• **YOUR OBJECTIVE**: Pull every line containing "part" out of the material below.

— Start —

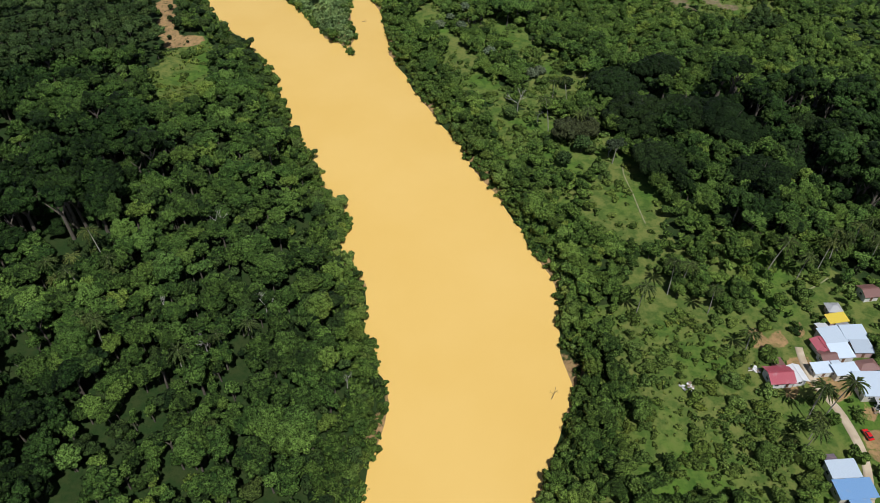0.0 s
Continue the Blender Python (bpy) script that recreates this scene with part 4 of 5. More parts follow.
car(130, 121, 100, (0.55, 0.015, 0.015), "red")
car(-296, 605, 40, (0.03, 0.03, 0.035), "black")
car(-293, 606, 50, (0.6, 0.6, 0.6), "silver")
car(-320, 764, 110, (0.04, 0.04, 0.05), "dark grey")


def junk_heap(x, y, turn, label, seed):
    """Old boards and sheets thrown on a pile."""
    r = np.random.default_rng(seed)
    top = new("junk_heap")
    top.matrix_world = pose(x, y, float(sampled(float(x), float(y))), 0, 0, turn)
    for k in range(12):
        ln, wd = r.uniform(1.2, 3.0), r.uniform(0.25, 0.8)
        part("board", boxed((-ln / 2, ln / 2, -wd / 2, wd / 2, 0, 0.06)), (TRIM, METAL, WALL_PAINT[1], WALL_PAINT[3])[k % 4], top,
             m=pose(r.uniform(-1.4, 1.4), r.uniform(-1.4, 1.4), 0.12 + 0.07 * k, r.uniform(-14, 14), r.uniform(-14, 14), r.uniform(0, 180)))
    tagged(top, label, "junk heap", "junk heaps")


junk_heap(80, 139, 20, "heap of pale old boards and sheets in the grass", 1)
junk_heap(104, 146, 60, "stack of grey boards beside the red-roofed house", 2)
junk_heap(-240, 482, 30, "scattered white boards in a garden", 3)
junk_heap(138, 130, 30, "pile of scrap boards in a yard", 4)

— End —

• **TASK SOLUTION**:
Continue the Blender Python (bpy) script that recreates this scene with part 4 of 5. More parts follow.
        part("board", boxed((-ln / 2, ln / 2, -wd / 2, wd / 2, 0, 0.06)), (TRIM, METAL, WALL_PAINT[1], WALL_PAINT[3])[k % 4], top,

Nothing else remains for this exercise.